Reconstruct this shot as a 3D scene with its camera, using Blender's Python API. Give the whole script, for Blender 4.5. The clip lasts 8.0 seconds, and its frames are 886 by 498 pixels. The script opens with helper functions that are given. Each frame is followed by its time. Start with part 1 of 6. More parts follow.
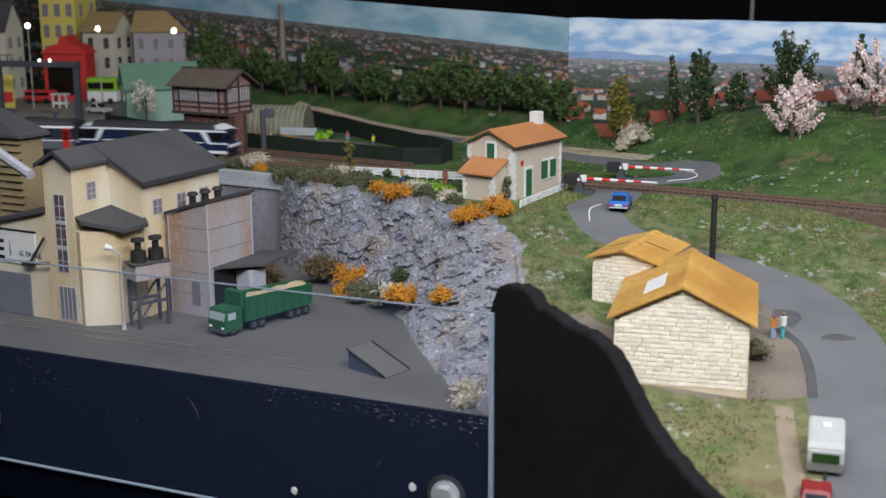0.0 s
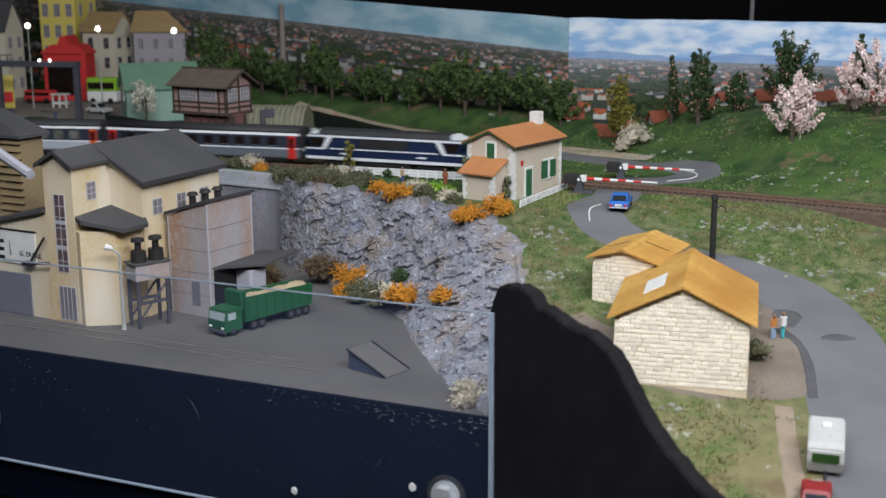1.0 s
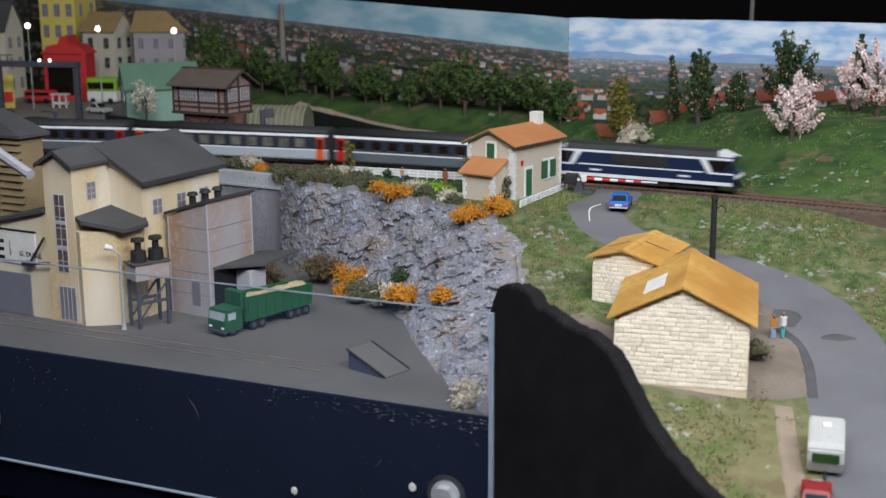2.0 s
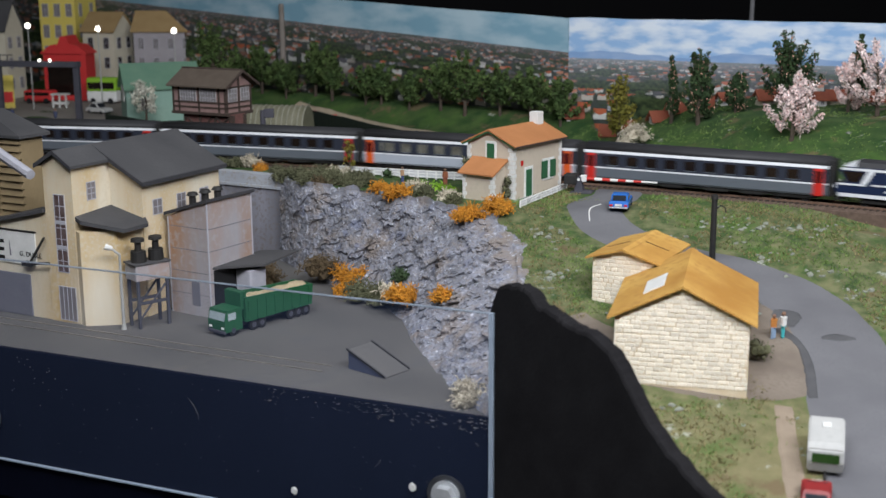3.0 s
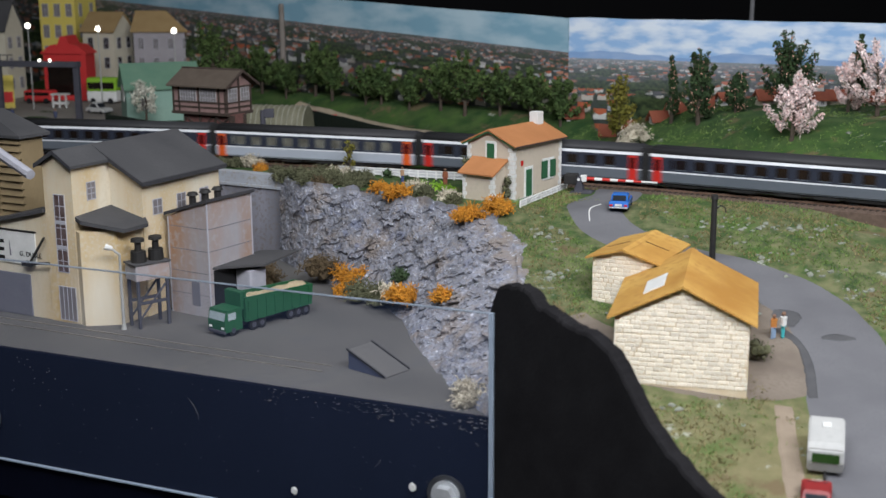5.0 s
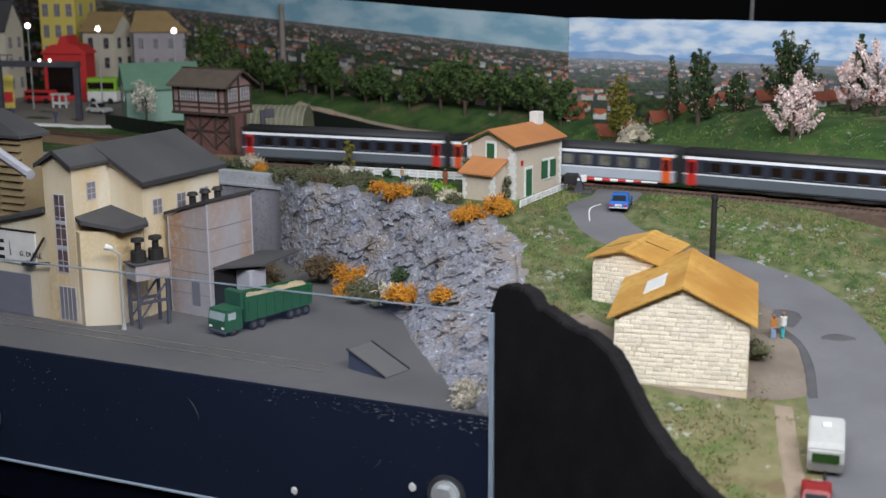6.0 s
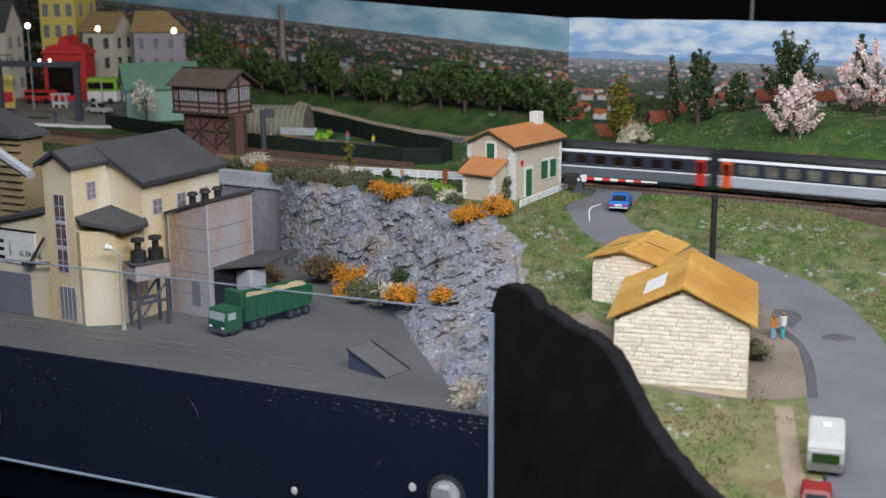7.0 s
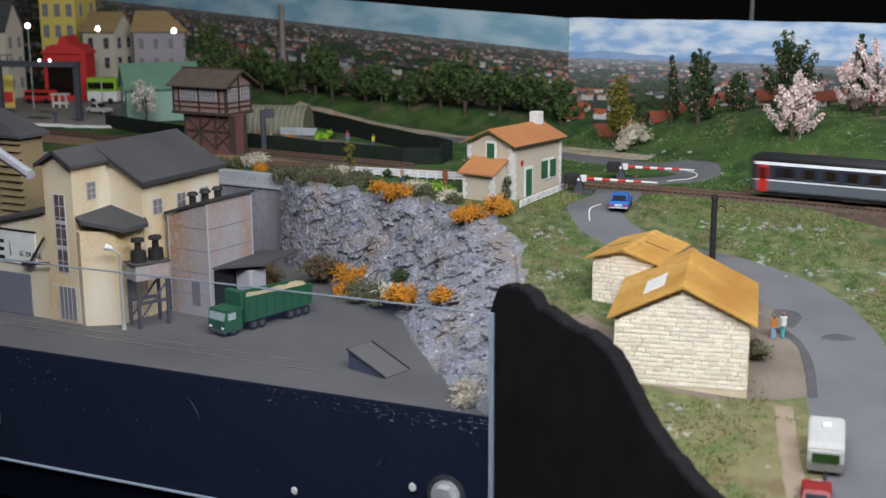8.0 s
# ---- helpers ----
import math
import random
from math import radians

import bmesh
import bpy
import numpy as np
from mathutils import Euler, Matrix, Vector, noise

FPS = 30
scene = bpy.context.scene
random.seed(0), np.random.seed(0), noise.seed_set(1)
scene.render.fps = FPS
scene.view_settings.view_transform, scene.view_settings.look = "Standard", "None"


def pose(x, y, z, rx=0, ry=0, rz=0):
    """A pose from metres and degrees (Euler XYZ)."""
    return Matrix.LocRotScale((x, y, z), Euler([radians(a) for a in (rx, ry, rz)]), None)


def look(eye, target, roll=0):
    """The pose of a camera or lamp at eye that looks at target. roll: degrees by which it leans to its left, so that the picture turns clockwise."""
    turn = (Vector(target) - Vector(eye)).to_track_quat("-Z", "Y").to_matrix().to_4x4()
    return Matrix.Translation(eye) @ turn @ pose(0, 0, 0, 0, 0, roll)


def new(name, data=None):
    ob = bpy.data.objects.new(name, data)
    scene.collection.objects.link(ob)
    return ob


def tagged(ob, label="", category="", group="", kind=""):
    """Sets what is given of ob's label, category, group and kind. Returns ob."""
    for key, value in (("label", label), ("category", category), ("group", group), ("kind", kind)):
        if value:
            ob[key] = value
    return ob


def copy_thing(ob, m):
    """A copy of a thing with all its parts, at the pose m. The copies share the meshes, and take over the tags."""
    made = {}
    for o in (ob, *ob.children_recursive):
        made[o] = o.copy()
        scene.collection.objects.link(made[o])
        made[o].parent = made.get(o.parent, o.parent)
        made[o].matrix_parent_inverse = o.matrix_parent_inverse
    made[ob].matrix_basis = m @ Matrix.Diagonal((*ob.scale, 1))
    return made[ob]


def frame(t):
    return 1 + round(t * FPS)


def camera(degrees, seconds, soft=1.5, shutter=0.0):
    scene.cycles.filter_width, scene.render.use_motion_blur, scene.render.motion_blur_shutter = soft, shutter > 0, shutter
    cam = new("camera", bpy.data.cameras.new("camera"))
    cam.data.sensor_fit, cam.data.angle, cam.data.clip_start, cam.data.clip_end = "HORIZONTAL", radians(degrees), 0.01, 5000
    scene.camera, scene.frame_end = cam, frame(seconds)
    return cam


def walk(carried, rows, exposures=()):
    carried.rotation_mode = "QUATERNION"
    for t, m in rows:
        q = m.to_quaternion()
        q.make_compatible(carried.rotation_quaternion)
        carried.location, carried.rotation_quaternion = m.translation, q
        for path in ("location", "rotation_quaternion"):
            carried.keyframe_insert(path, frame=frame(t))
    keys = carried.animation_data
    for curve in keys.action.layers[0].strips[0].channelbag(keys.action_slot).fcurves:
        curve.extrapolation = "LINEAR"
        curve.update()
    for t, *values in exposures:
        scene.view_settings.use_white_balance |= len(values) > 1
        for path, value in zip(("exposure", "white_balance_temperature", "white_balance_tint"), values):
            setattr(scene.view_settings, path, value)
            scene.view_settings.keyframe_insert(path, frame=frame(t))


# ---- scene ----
# Camera: on a tripod before a model railway, about a quarter metre above the rails.
cam = camera(39.23, 8.0, soft=1.5, shutter=0.6)
EYE = pose(0, 0, 0.236, 90 - 12.8, 0, 0) @ pose(0, 0, 0, 0, 0, -0.3)
cam.data.dof.use_dof, cam.data.dof.focus_distance, cam.data.dof.aperture_fstop = True, 1.27, 10.0
walk(cam, [(0.0, EYE), (8.0, EYE)], exposures=[(0.0, 0.0), (8.0, 0.0)])

# ---- light: lamps above the layout, behind the black valance, and the hall's dim light ----
U = 0.01  # everything below is written in centimetres

world = bpy.data.worlds.new("hall")
scene.world = world
world.use_nodes = True
world.node_tree.nodes["Background"].inputs[0].default_value = (0.75, 0.85, 1.0, 1)
world.node_tree.nodes["Background"].inputs[1].default_value = 0.12


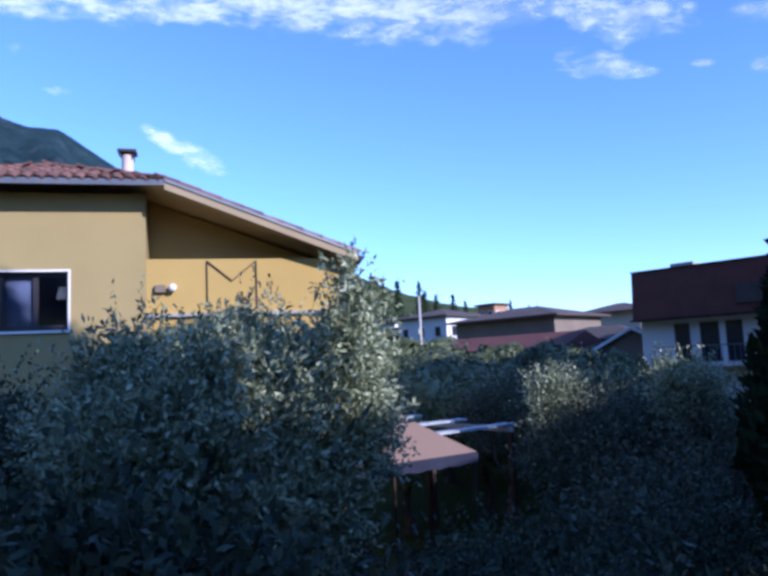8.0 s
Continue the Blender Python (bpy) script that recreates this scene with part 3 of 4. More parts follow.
part("side_wall", gable_wall(-4.15, -1.26, REC, REC + 0.3, -0.2), M_OCHRE, house, "ochre side wall in deep shade")
REW, ZP = 0.03, 7.03                  # lettered wall: set-back and top
part("lettered_wall", boxed(2.372, 5.85, REW, REW + 0.22, -0.2, ZP), M_ORANGE, house, "warm orange ochre wall with iron lettering")
# upper wall set back so that the band above the lettering falls dark
part("setback_wall", gable_wall(2.372, 5.85, 0.9, 1.08, 5.8), M_ORANGE, house, "upper orange wall, set back to fall into shade")
part("setback_floor", boxed(2.372, 5.55, REW + 0.224, 0.898, 5.7, 5.8), M_CONCRETE, house)
WX0, WX1, WZ0, WZ1 = 0.0, 1.1, 5.81, 6.82
def holed_wall(x0, x1, z0, z1, hx0, hx1, hz0, hz1, y0, y1):
    """A wall sheet with a window opening through it, as one closed shape."""
    bm = bmesh.new()
    q = {}
    for y in (y0, y1):
        for n, (x, z) in enumerate(((x0, z0), (x1, z0), (x1, z1), (x0, z1), (hx0, hz0), (hx1, hz0), (hx1, hz1), (hx0, hz1))):
            q[y, n] = bm.verts.new((x, y, z))
    for y in (y0, y1):
        for i in range(4):
            j = (i + 1) % 4
            bm.faces.new((q[y, i], q[y, j], q[y, 4 + j], q[y, 4 + i]))
    for o in (0, 4):
        for i in range(4):
            j = (i + 1) % 4
            bm.faces.new((q[y0, o + i], q[y0, o + j], q[y1, o + j], q[y1, o + i]))
    bmesh.ops.recalc_face_normals(bm, faces=bm.faces)
    return bm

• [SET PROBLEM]
Work out how many lines in the entries hold the string "keys". Your answer should consist solely of that number.

• [ANSWER FOR THIS EXERCISE]
2